Gravity Review

            Genre films: they are the films that make all of the money at the box office, and yet they rarely get attention from critics and film historians.  Yet there are certain genre films that are so good, so creative and so risky that they demand everyone’s attention.  Whether it be Stanley Kubrick’s 2001: A Space Odyssey or Steven Spielberg’s Jaws there are exceptions to the rule.  The latest exception to the rule actually builds off of these two films to create one of the most technologically impressive and well-directed films in cinematic history.  Alfonso Cuaron’s Gravity is not just one of the best films of the year.  It’s a film for the ages.

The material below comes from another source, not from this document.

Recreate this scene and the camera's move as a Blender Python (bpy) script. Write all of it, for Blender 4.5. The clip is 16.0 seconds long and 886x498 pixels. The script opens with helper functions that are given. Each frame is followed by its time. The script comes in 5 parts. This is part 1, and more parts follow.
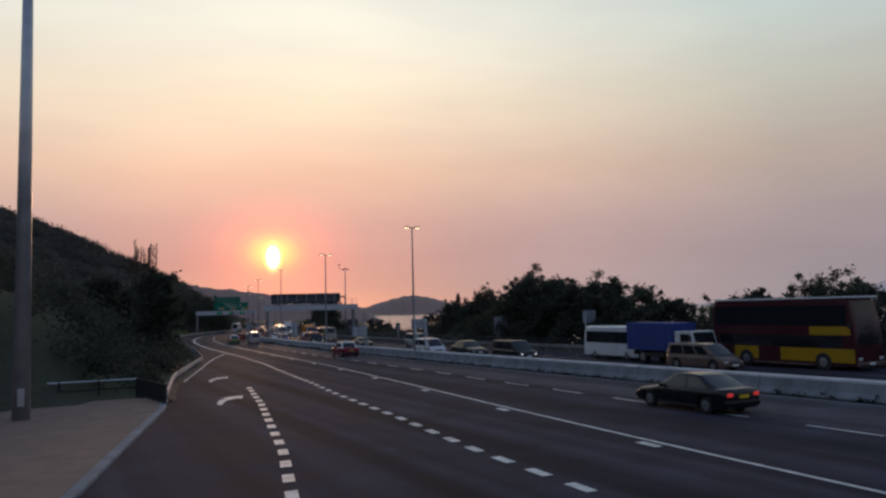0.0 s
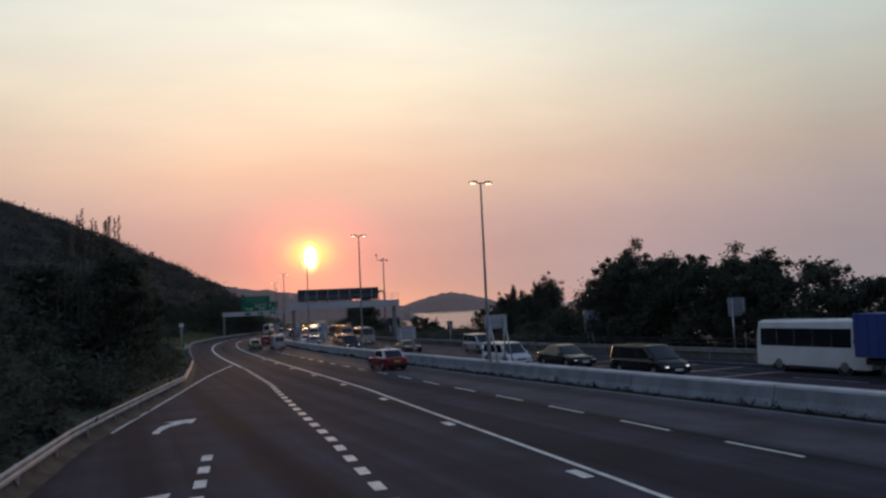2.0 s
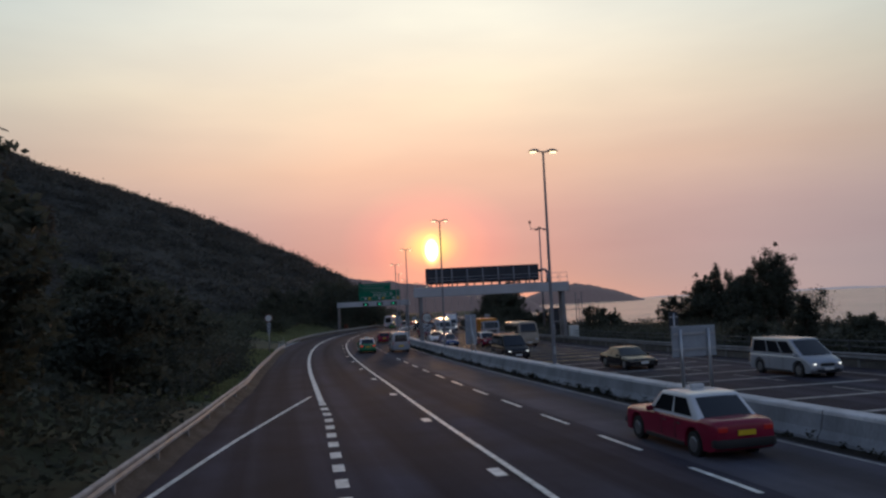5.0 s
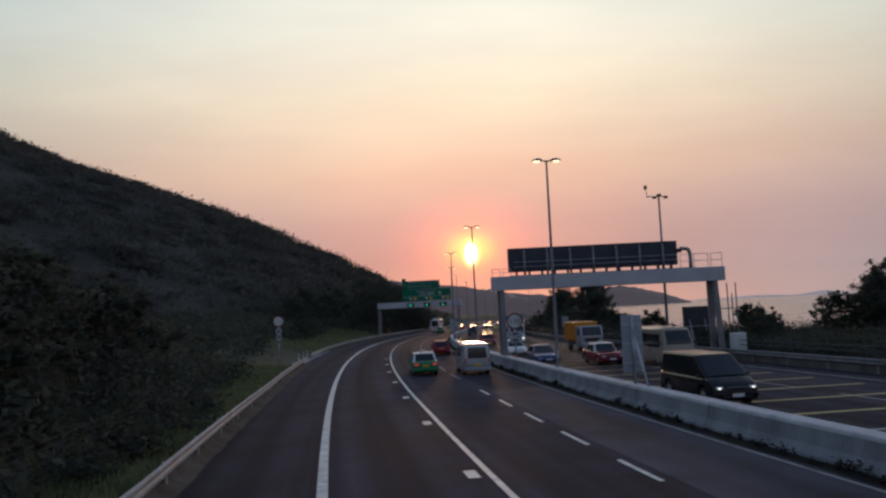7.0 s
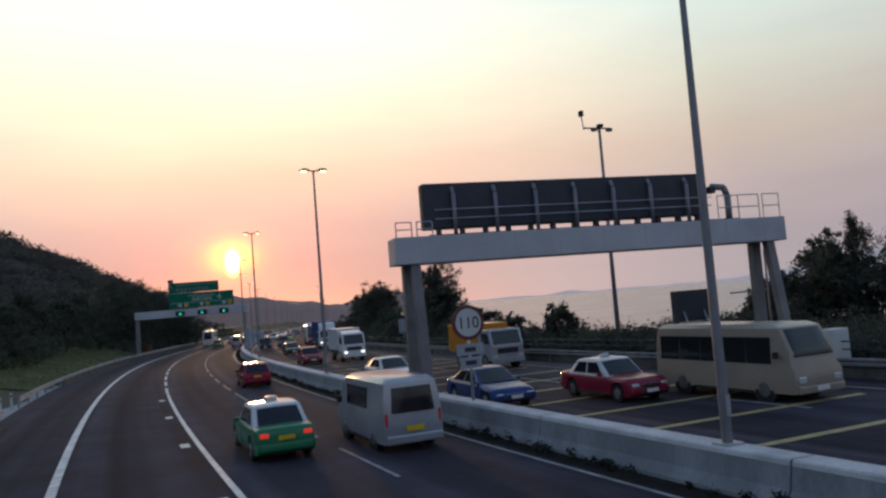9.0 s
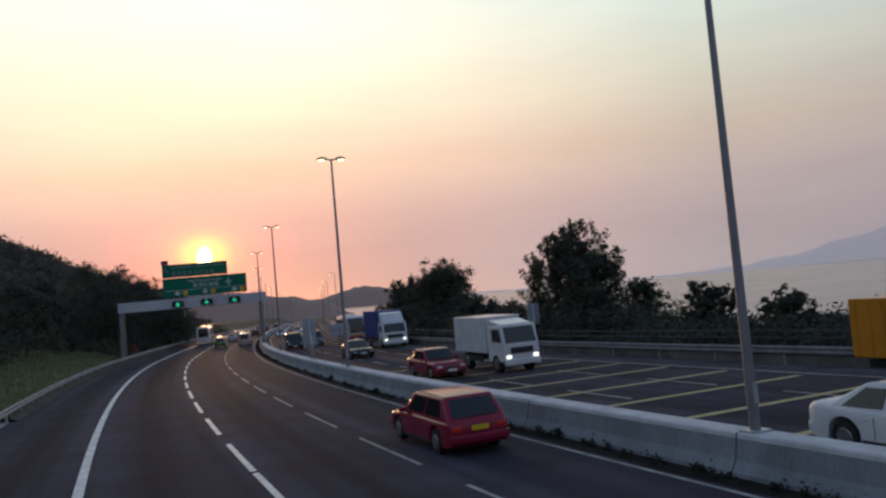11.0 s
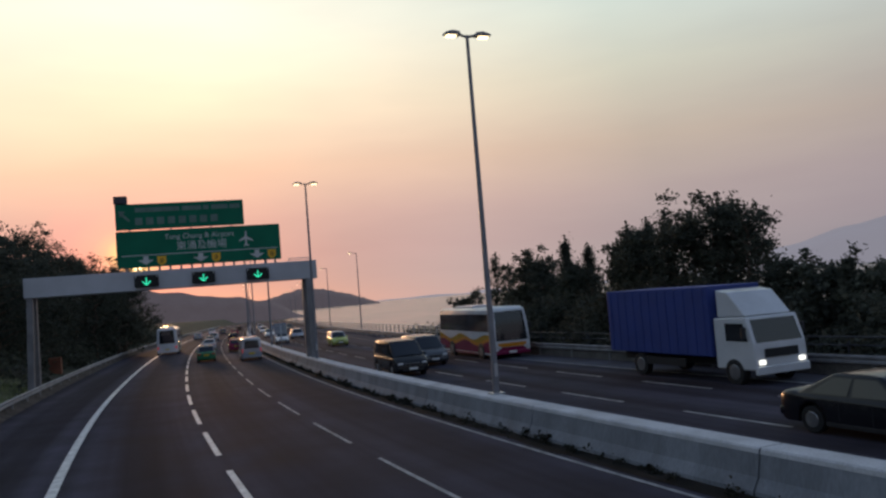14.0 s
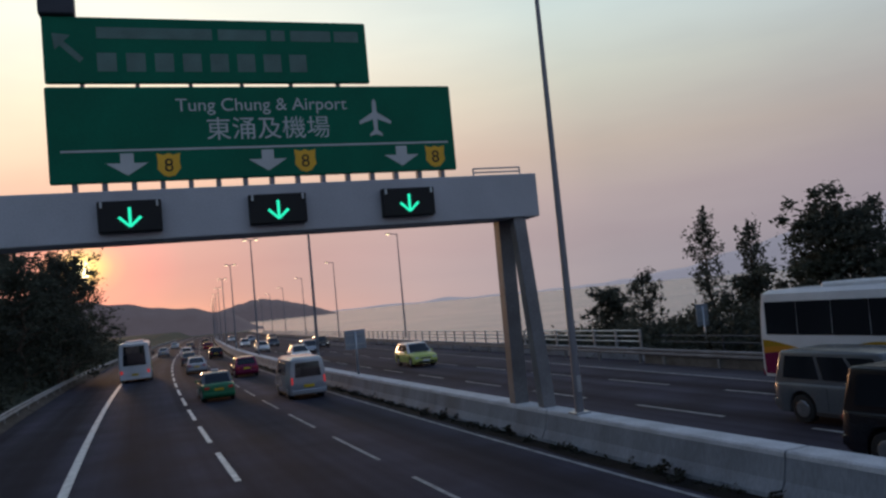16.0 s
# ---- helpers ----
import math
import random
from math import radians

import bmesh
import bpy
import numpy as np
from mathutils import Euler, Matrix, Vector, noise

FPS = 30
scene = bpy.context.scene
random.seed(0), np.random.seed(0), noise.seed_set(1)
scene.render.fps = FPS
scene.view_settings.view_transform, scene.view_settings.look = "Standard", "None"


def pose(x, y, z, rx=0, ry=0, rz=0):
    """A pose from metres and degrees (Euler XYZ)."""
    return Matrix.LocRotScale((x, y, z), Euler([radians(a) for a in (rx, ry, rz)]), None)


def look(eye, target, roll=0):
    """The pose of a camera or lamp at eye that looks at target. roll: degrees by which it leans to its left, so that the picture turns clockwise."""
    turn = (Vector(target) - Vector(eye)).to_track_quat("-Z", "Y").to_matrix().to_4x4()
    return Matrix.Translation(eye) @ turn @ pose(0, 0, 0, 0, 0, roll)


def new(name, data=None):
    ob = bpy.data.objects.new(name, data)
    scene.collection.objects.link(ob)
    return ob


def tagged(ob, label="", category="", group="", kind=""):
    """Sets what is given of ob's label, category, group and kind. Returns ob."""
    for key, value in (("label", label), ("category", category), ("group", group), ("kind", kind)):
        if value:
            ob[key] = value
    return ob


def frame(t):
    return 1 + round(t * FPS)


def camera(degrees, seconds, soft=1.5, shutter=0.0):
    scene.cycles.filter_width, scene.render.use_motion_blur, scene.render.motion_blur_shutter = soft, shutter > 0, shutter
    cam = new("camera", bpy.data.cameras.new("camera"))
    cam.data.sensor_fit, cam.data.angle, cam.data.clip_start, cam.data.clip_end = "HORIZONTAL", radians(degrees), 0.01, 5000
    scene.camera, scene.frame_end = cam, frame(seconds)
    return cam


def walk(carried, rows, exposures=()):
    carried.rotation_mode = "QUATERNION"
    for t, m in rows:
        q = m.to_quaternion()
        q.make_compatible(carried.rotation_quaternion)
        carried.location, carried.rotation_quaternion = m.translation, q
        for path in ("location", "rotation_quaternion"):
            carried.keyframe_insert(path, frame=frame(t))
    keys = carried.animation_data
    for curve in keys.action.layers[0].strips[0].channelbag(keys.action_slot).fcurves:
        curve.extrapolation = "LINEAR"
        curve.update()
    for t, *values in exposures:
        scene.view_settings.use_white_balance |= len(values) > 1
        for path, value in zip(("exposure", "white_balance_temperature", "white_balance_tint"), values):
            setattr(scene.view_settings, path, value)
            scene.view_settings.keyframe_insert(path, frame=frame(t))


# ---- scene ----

            Gravity follows Dr. Ryan Stone (Sandra Bullock), an astronaut who finds herself without a ride back to Earth after a debris incident damages her crew’s space shuttle.  With oxygen running low and the debris field’s imminent return, Stone and surviving crewmember Kowalski (George Clooney) must find a new way home.  The film is directed by Alfonso Cuaron, who also wrote the script with his son Jonas.

            This is a film that is entirely reliant on its visual imagery, and Alfonso Cuaron uses this as an opportunity to show that he is one of the best directors working today. Cuaron smartly uses imagery to tell his story, and while some may complain about the film’s “simplistic” storyline, there is a lot there in the imagery (especially when it comes to letting go and faith).  Every set piece is breathtaking in its beauty and intense in its action.  Cuaron’s trademark tracking shots are also back and better than ever (the opening shot is an instant classic and the second shot isn’t afraid to test the boundaries of filmmaking). 

            It also seems that Cuaron’s ambition on this project caused everyone else on the crew to up his or her game.  Enough can’t be said of director of photography Emmanuel Lubezki.  He’s a true master of his art form, and his work on this film might just be his best work yet.  The tracking shots and the physics of light in space push Lubezki to his limits, but he fully delivers with some of cinema’s most awe-inspiring images.  Enough also can’t be said about the sound design, which makes sure that it plays an important role in the film despite sound not existing in space, and the visual effects make sure that you feel like you are in space with these characters constantly.

            The only sign of weakness in this film is ultimately with the acting.  Cuaron’s presence is so large in this film that not much is required of the actors despite Sandra Bullock and George Clooney being asked to be the only two actors in the film for its entire duration.  Sandra Bullock does some fine work.  However, you never for a second believe this is Ryan Stone instead of Sandra Bullock, and you do see a bit of strain in her performance when Cuaron finally relinquishes the stage to her in a pivotal scene in an escape pod.  George Clooney is another actor who has a very difficult time disappearing into rules so it’s good that the film uses him as more of a plot device and tries to rely on his charm as much as possible.  It’s actually one of his stronger performances in a while.

            Gravity is going to be a film that we are going to be talking about for a long time.